Митя задумался, вон как, оказывается, дело — то обернулось, впрочем, чего он еще ожидал?
— Ну так что? — подогнала его мама.
— Я же не знаю, чего вы именно не знаете, — уклонился он с прямого пути.
— Тогда я скажу тебе, что мы с папой знаем, а ты дополнишь все остальное.
И мама выложила все, что уже рассказала им бабушка. В принципе довольно много и все почти верно. Остались неозвученными лишь два его ночных похода, кое — какие детали, и все. Но в это Митя и не собирался никого посвящать. Так что после маминого рассказа он опять задумался.
— Ну так что? — опять напомнила мама. — Мы ждем.
— Да в общем — то все, — подвел итог Митя. — Добавить мне нечего.
— То есть как? — вмешался папа. — Ты ничего нам не объяснишь?
— А что я могу объяснить? Я не знаю, кто украл мотобайк. Не знаю, кто увел Ленина. Не знаю, кто спер спутниковую антенну. Я тут ни при чем. И мои друзья тоже. Колесо у Панкратова стащил Дантес, а я его нашел, и еще этот пень…
— Митя, — одернула бабушка.
— Короче, он мне спасибо за это не сказал. А резину у Кобзаря… Я еще узнаю, кто спер резину у Кобзаря.
— Вот этого не надо, — поспешила мама. — Пусть во всем разбирается милиция. Нам еще шерлоков холмсов не хватало. Ты лучше скажи, где ты был этой ночью? Почему у тебя мокрые кроссовки и джинсы? Откуда такая ссадина?
— Ну не спалось мне после всего пережитого, — с ходу начал сочинять Митя. — Вот я и вылез в окно, пошел на речку купаться. В темноте поскользнулся на берегу, упал, съехал ногами в воду, а подбородком о камень ударился, что на берегу. Вот и все.
— Короче, — усмехнулся папа. — Упал, потерял сознание, очнулся — гипс. Закрытый перелом.
— Да, — согласился Митя.
— Ну, дай бог, чтобы так все и было, — говоря это, папа отвернулся и уставился на огород, чтобы не встретиться ни с кем взглядом. Но уловка не сработала.
— А я ему верю, — твердо заявила мама. — Все так и было, как он сказал. И надо всем железно выступить против Катковых, когда они придут. Чтобы больше не
приставали.
— Да они и не приставали, — неожиданно вступился за соседей Митя. — Хотя…
— Вот чтобы не было и этого "хотя", — отчеканила мама.
На этом первый неприятный раунд для Мити закончился. Неожиданно почти безболезненно. И больше того, сразу вслед за этим последовала радость.

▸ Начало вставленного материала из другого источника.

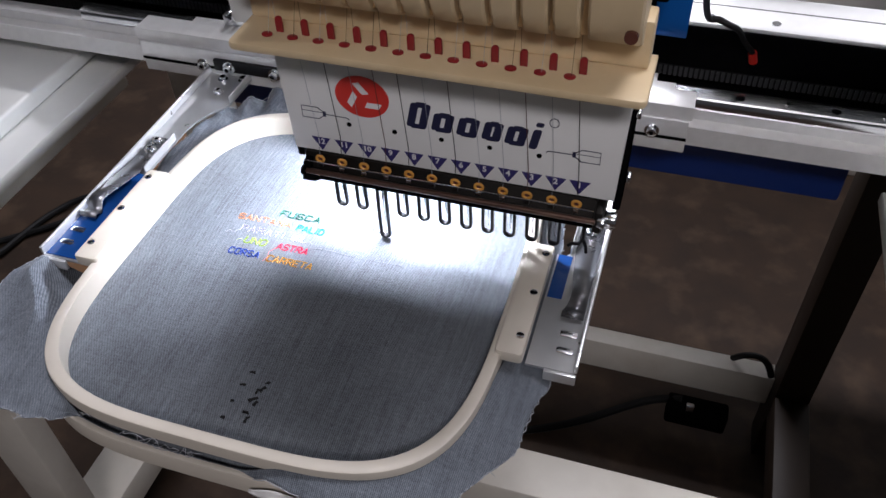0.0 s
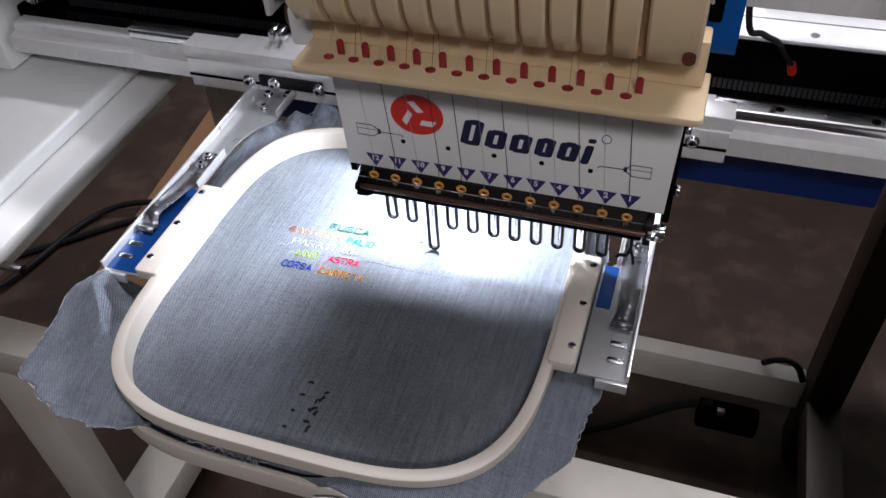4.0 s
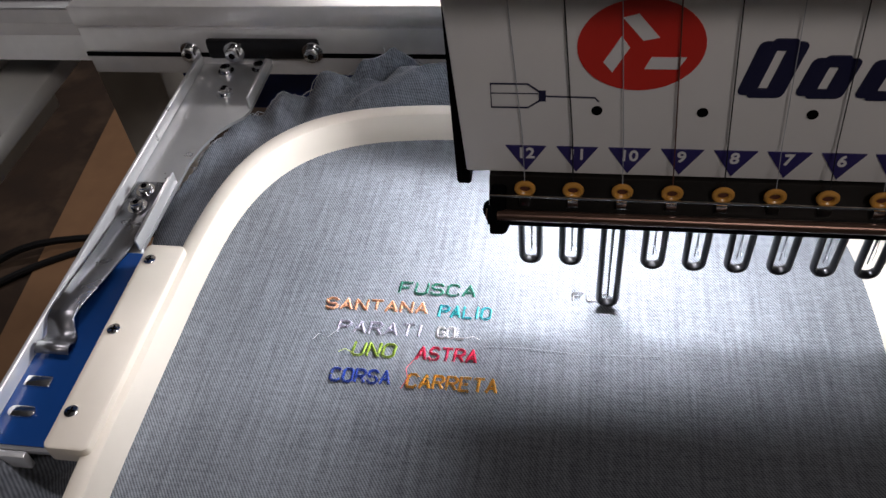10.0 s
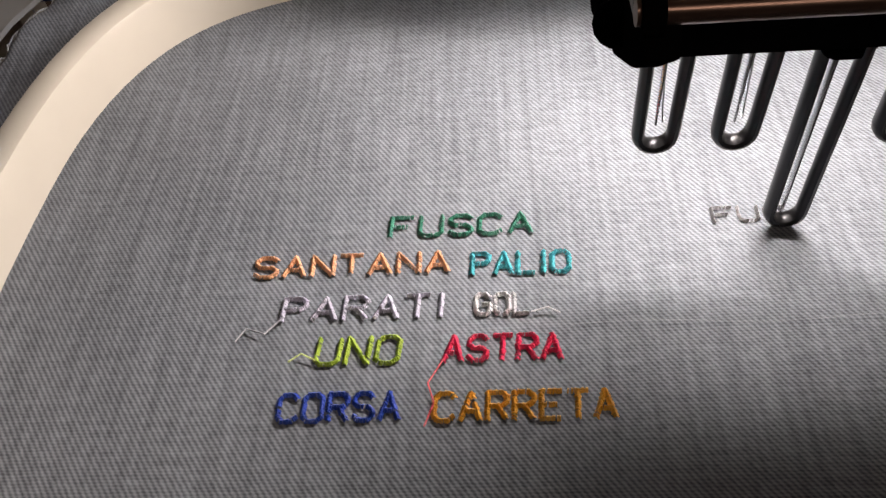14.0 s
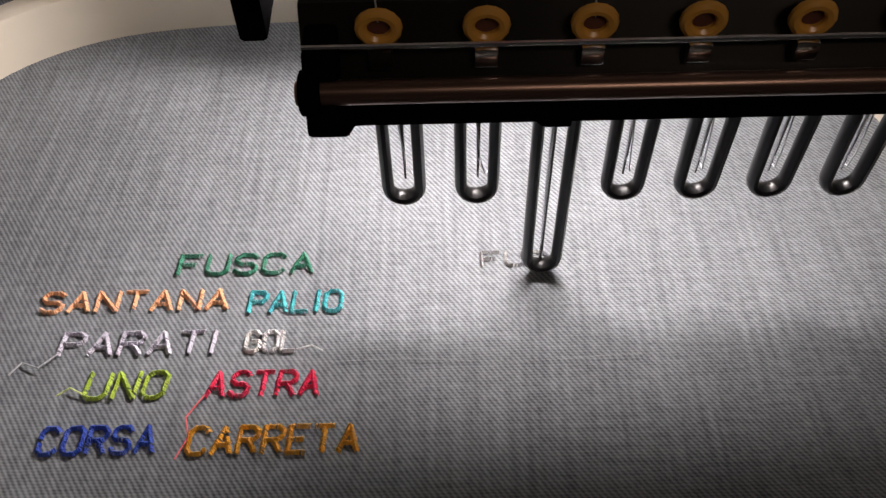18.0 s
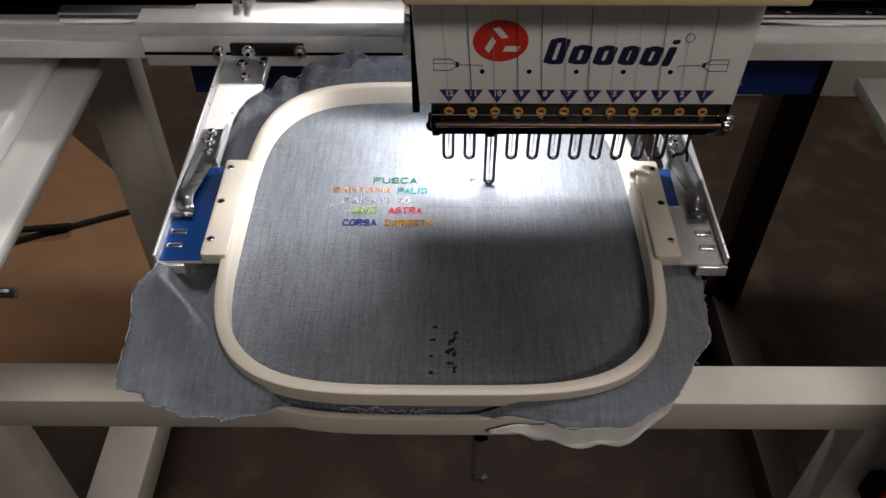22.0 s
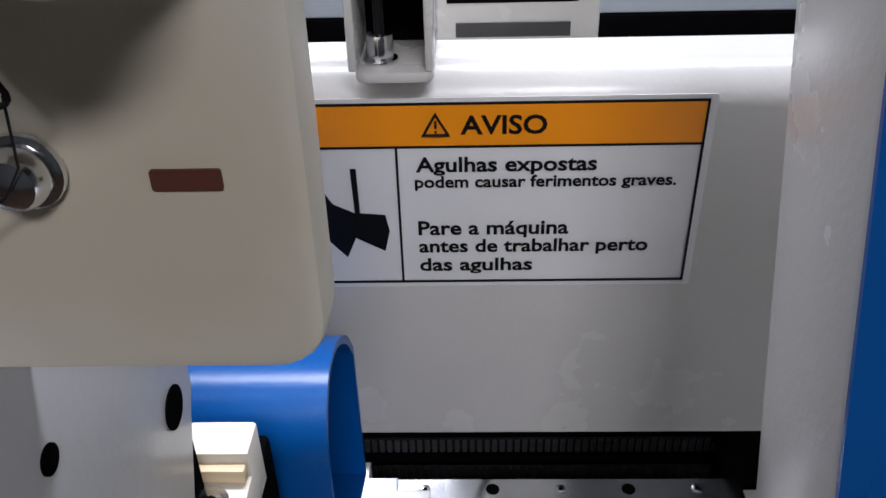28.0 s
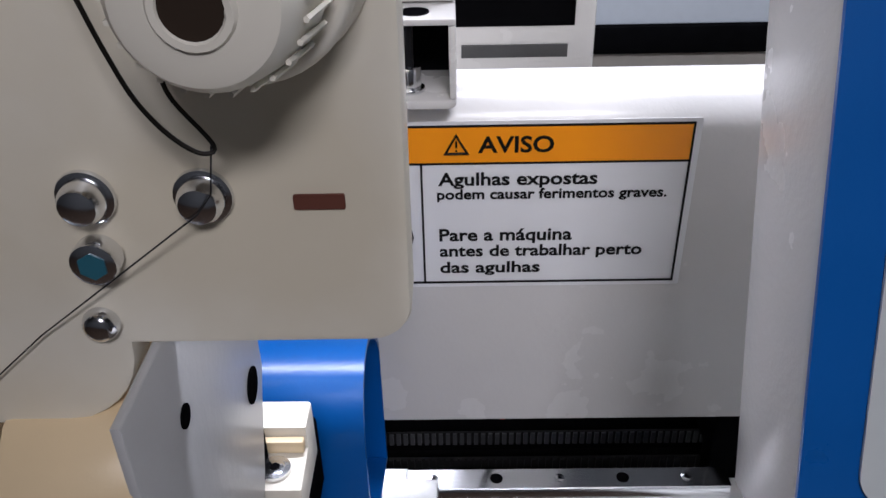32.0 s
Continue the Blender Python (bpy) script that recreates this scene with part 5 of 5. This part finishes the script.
part("case", slab(0.273, 0.52, 0.0, 0.30, -0.046, -0.0015, 0, 0.002), M_BEAM, ctl, "off-white painted case")
part("front", slab(0.273, 0.52, 0.0, 0.30, -0.0014, 0.0, 0.002), M_BLUE, ctl)
part("key_panel", slab(0.288, 0.505, 0.022, 0.29, 0.0001, 0.0010, 0.010), M_PANELG, ctl)
part("key_field", slab(0.2975, 0.40, 0.048, 0.285, 0.0011, 0.0016, 0.002), M_BLACK, ctl)
for r_ in range(9):
    for c_ in range(3):
        u, v = 0.3005 + 0.031 * c_, 0.0505 + 0.0255 * r_
        key = part("key", slab(u, u + 0.027, v, v + 0.0215, 0.0017, 0.0032, 0.003, 0.0005), M_KEYO if r_ == 0 else M_GREEN, ctl)
        if (r_, c_) in ((1, 0),):
            part("key_led", slab(u + 0.002, u + 0.005, v + 0.012, v + 0.018, 0.0033, 0.0038), M_LED, key, "lit red indicator")
        if r_ == 0:
            part("key_mark", slab(u + 0.006, u + 0.020, v + 0.008, v + 0.013, 0.0033, 0.0035), M_PRINTW, key)
part("bracket", box(B(), 0.32, 0.36, 0.06, 0.1316, 1.205, 1.25, 0.002), M_BEAM, ctl)

# ---- clutter round the stand ----
cb = thing("power_cable", "black power cable hanging behind the stand", "cable", (0.2, 0.6, 0.2))
part("cord", tube(B(), flow([(-0.25, 0.40, 0.008), (-0.05, 0.44, 0.008), (0.08, 0.49, 0.020), (0.21, 0.545, 0.070), (0.275, 0.548, 0.098)]), 0.008, 8), M_RUBBER, cb)
part("plug", box(B(), 0.250, 0.362, 0.525, 0.562, 0.045, 0.098, 0.006), M_BLACK, cb)
part("metal_tab", box(B(), 0.283, 0.297, 0.522, 0.532, 0.0982, 0.113, 0.001), M_STEEL, cb)
part("cord_over", tube(B(), flow([(0.345, 0.590, 0.197), (0.360, 0.580, 0.222), (0.381, 0.575, 0.233), (0.400, 0.572, 0.222), (0.413, 0.565, 0.198)]), 0.006, 8), M_RUBBER, cb)
fc = thing("floor_cable", "black cable lying across the floor", "cable", (-1.1, 0.85, 0))
part("cord", tube(B(), flow([(-1.75, 0.35, 0.011), (-1.4, 0.62, 0.011), (-1.2, 0.80, 0.011), (-1.0, 0.90, 0.011), (-0.75, 1.0, 0.011), (-0.4, 1.1, 0.011)]), 0.008, 8), M_RUBBER, fc)
fc2 = thing("floor_cable", "black cable lying across the floor", "cable", (-1.3, 0.6, 0))
part("cord", tube(B(), flow([(-1.55, 0.2, 0.02), (-1.38, 0.5, 0.02), (-1.33, 0.75, 0.011), (-1.22, 0.84, 0.03), (-1.0, 0.88, 0.03)]), 0.008, 8), M_RUBBER, fc2)
wires = thing("wire_loop", "grey and black wires hanging under the side table", "cable", (0.45, 0.05, 0.7))
part("wire", tube(B(), flow([(0.47, 0.08, 0.80), (0.462, 0.06, 0.74), (0.468, 0.05, 0.69), (0.49, 0.05, 0.675), (0.52, 0.06, 0.70), (0.55, 0.07, 0.76), (0.57, 0.08, 0.80)]), 0.0022, 6), M_THREADW, wires)
part("wire", tube(B(), flow([(0.466, 0.07, 0.80), (0.466, 0.055, 0.76), (0.470, 0.05, 0.715)]), 0.004, 6), M_RUBBER, wires)
box1 = thing("cardboard_sheet", "flattened brown cardboard lying on the floor", "cardboard", (-0.9, 1.2, 0))
part("sheet", prism(B(), [(-1.28, 1.41), (-1.17, 0.39), (-0.55, 0.5), (-0.5, 1.25), (-0.85, 1.0)], 0.001, 0.006, "z"), M_CARD, box1)
side = thing("end_cover", "pale grey steel end cover of the machine", "machine cover", (-0.70, 0.3, 0.84))
part("panel", box(B(), -0.72, -0.675, 0.205, 0.62, 0.90, 1.10, 0.004), M_WHITE, side)
mot = thing("motor_box", "cream motor housing behind the beam", "motor", (0.2, 0.4, 1.01))
part("housing", box(B(), 0.1787, 0.2735, 0.36, 0.47, 1.0105, 1.34, 0.003), M_BEAM, mot)
# Flat black sheet on the front paints in the recess's darkness.
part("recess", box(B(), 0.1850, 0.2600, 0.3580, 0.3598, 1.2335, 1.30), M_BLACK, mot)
part("vent", box(B(), 0.19, 0.2565, 0.3585, 0.3598, 1.2135, 1.2215), M_GREYP, mot)
cabi = thing("storage_cabinet", "pale blue-white steel cabinet with a black base strip", "cabinet", (0.8, 1.6, 0))
part("body", box(B(), -0.6, 2.2, 1.45, 1.9, 0.9, 1.5, 0.005), M_CAB, cabi)
part("strip", box(B(), -0.6, 2.2, 1.44, 1.9, 0.845, 0.8995, 0.003), M_BLACK, cabi)
part("base", box(B(), -0.6, 2.2, 1.46, 1.9, 0.0, 0.8445, 0.005), M_FRAME, cabi)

— С другом поздороваться не хочешь? — спросила его мама.
— С каким еще другом?
— Выйди во двор, он там с утра шастает, уже яму под смородиной выкопал.
— Семен! — сорвался с места Митя.
И все как — то повеселели.
Семен рыл пятую нору под сараем. Как видно, он хотел накопаться всласть, за все даром потраченное лето. Фонтан сухой земли бил из — под его трудовых лап, покрывая уши и спину таксы серым налетом. Радостный оклик хозяина все равно оказался сильнее. Пес замер на мгновение, обернулся и, увидев того, кого любил больше всего на свете, помчался, как только позволяли короткие кривые конечности. У Митиных ног Семена заколбасило. Он прыгал и юлил, ползал и вертелся, переворачивался на спину и тут же вскакивал опять на все четыре, пока Митя, изловчившись, не подцепил его под теплое брюхо пятерней.